Everyone’s known the kind of “grouchy guy” TDWI instructor Kellee M. Franklin, Ph.D tells about. This guy knew better than most of his co-workers about how their Washington, D.C. defense agency worked. And he was frustrated.
Over the years, he had offered a series of genuinely beneficial ideas over years — and saw each one ignored. He had become known as a complainer. No matter what he said, no one listened to a single word anymore.
Ignoring relevant data
“We have blinders on,” she said. Franklin is a longtime innovation consultant, and she’s seen case after case like this. “We can only see what we’ve been educated on and exposed to.”
In fact, she found out when she talked to him, they should have listened. “He was way ahead of the curve in thinking about things within the agency,” she said. Over and over, he came up with options that were then rejected. He saw a way to streamline security clearances, for example. As it was, his agency insisted that even people with existing clearance at other agencies got full clearance over again. But he had seen how other agencies used automation to clear new staff more quickly. He also wanted to create a working group for security issues that would address time wasted.
Those ideas crashed into others, including common ones: “We don’t do things that way around here” and “This will never fly!” Why? No reason, it just won’t work.

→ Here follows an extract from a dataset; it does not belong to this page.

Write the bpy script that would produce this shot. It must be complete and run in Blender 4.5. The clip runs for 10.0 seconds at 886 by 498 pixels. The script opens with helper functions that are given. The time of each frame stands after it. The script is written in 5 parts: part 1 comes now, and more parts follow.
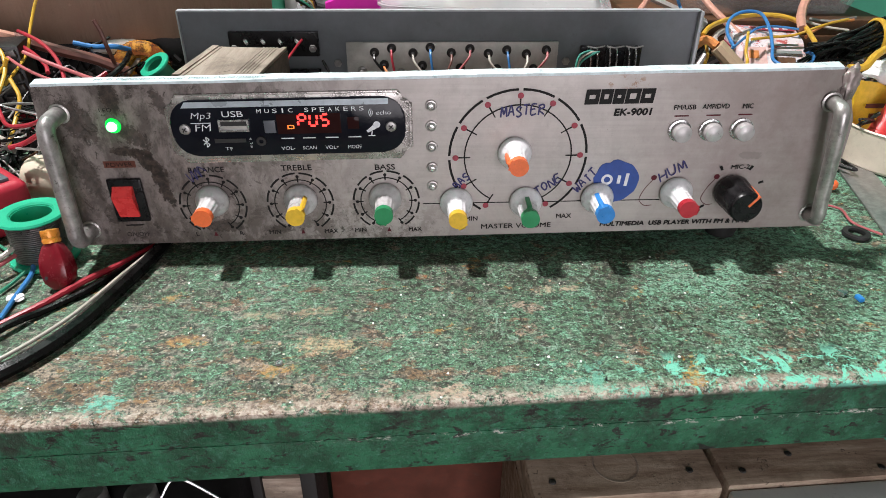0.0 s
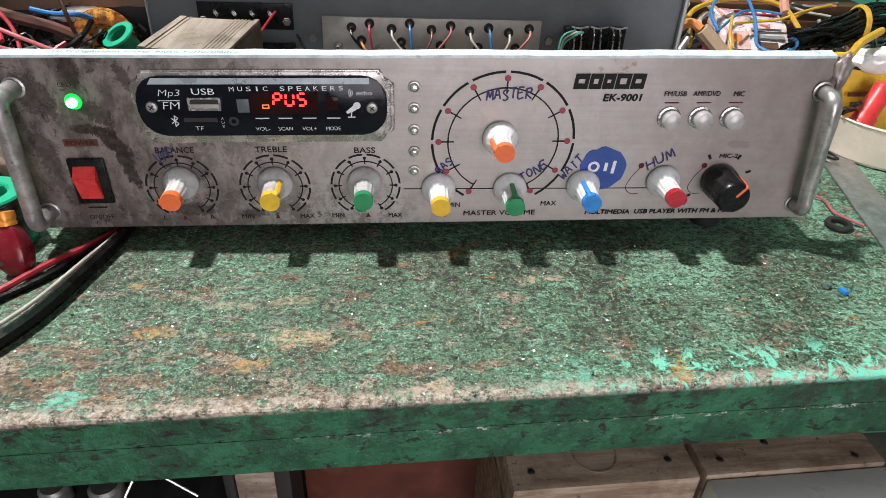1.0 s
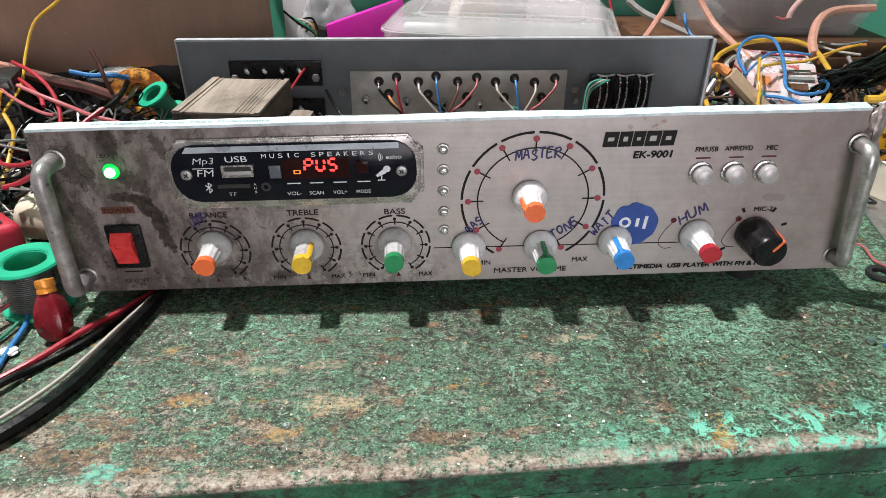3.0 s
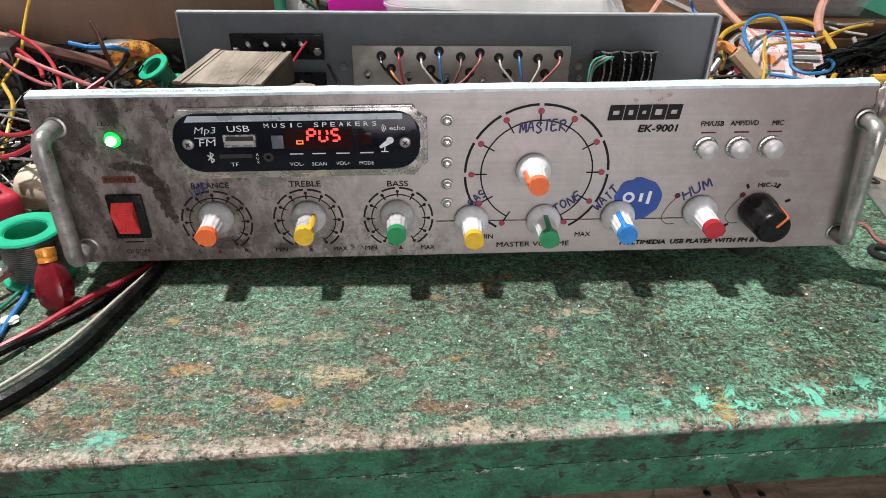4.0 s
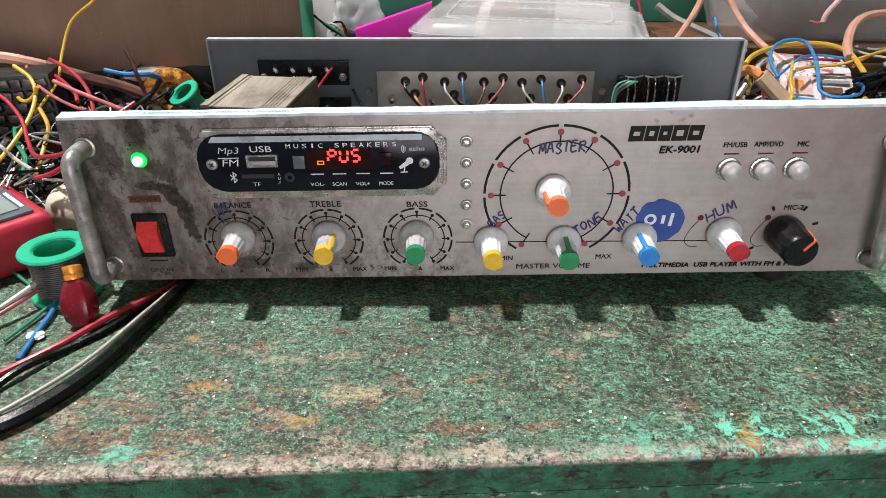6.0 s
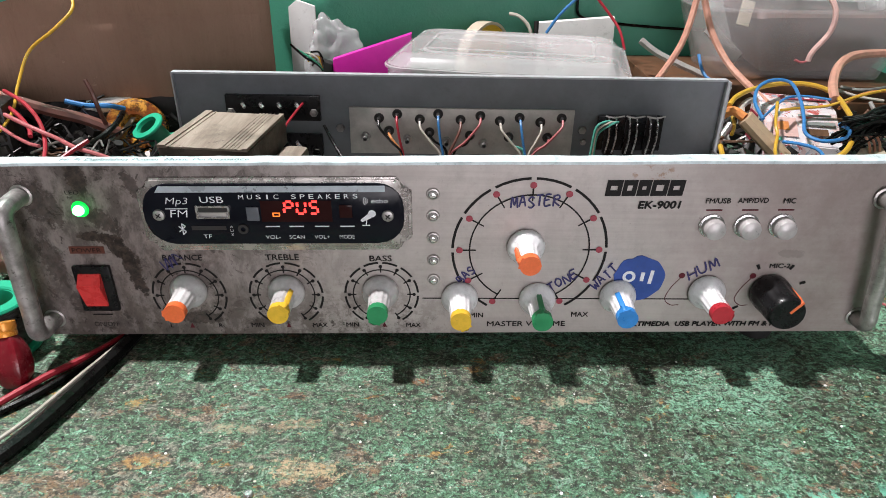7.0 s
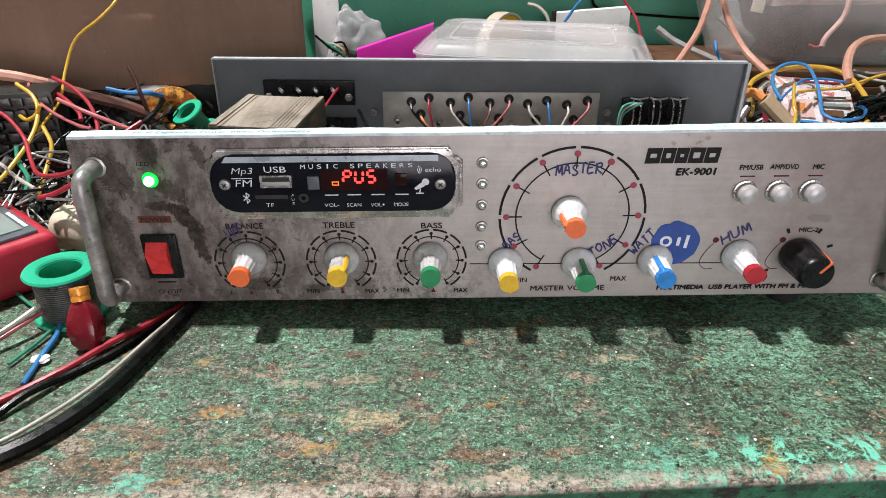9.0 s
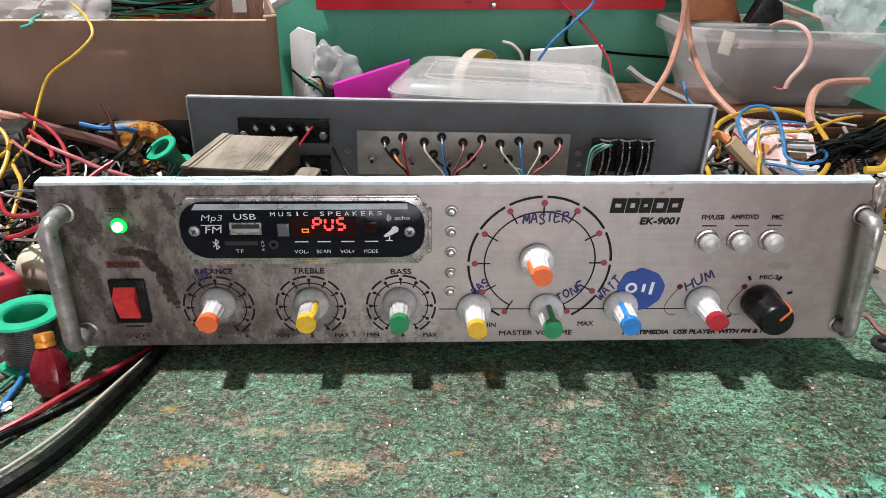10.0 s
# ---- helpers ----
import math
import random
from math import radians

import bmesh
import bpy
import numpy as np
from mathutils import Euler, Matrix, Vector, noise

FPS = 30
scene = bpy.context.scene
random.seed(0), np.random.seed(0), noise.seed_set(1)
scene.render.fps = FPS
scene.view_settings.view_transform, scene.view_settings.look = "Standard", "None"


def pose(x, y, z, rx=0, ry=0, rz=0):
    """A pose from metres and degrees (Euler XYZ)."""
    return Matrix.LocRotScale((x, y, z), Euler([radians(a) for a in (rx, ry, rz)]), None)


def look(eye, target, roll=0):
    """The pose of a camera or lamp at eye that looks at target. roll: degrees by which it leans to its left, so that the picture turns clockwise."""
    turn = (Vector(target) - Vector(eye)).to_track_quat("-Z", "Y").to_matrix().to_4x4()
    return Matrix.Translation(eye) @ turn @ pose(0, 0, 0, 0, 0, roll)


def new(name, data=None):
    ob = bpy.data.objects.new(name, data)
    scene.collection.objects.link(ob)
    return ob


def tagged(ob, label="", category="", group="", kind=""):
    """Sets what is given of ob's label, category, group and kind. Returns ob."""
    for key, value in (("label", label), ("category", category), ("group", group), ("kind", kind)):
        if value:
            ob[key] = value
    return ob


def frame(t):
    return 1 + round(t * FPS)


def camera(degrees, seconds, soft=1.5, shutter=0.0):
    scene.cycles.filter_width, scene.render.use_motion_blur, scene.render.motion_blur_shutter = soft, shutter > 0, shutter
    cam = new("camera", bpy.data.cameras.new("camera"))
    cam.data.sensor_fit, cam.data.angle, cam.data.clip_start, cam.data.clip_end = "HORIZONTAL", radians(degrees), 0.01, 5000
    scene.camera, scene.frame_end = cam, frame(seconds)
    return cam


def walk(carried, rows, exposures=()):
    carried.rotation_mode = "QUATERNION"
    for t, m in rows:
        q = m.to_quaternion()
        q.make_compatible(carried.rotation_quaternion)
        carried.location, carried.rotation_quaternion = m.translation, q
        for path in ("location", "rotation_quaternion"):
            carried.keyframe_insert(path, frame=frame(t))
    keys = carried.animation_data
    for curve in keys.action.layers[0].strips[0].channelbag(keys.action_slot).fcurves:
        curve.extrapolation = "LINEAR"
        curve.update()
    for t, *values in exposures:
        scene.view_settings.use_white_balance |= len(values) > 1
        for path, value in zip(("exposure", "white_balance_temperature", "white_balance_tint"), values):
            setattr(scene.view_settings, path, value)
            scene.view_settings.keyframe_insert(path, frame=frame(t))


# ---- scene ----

Other stories or mental models might have included “We’re rigorous, they’re not.” Or, about Grouchy Guy’s idea to have a working group, “What, another committee?”
Quantitative data on Grouchy Guy from his several dozen years at the agency pegged him as a “low performer.” A loser. But Franklin found much more data to consider.
She ended up presenting some of his ideas — in the way the man’s coworkers finally heard. Several of those who had once dismissed his ideas once now felt remorse.
Better stories force new data into the frame
“Many good ideas are stopped at the water cooler,” she said, when a ruling clique cuts off ideas that don’t fit their model. Those models determine the stories we tell ourselves and each other and have a strong influence on who’s hired and how things get done.
“Stories are powerful in this regard,” she said. New, alternative stories force other data into the frame.
“I’m all for data,” she said. “It moves the needle. But we’ve got carpetbaggers who promote data without a clear understanding of human behavior and storytelling.”
Look past the tech. Look closer at stories behind the data.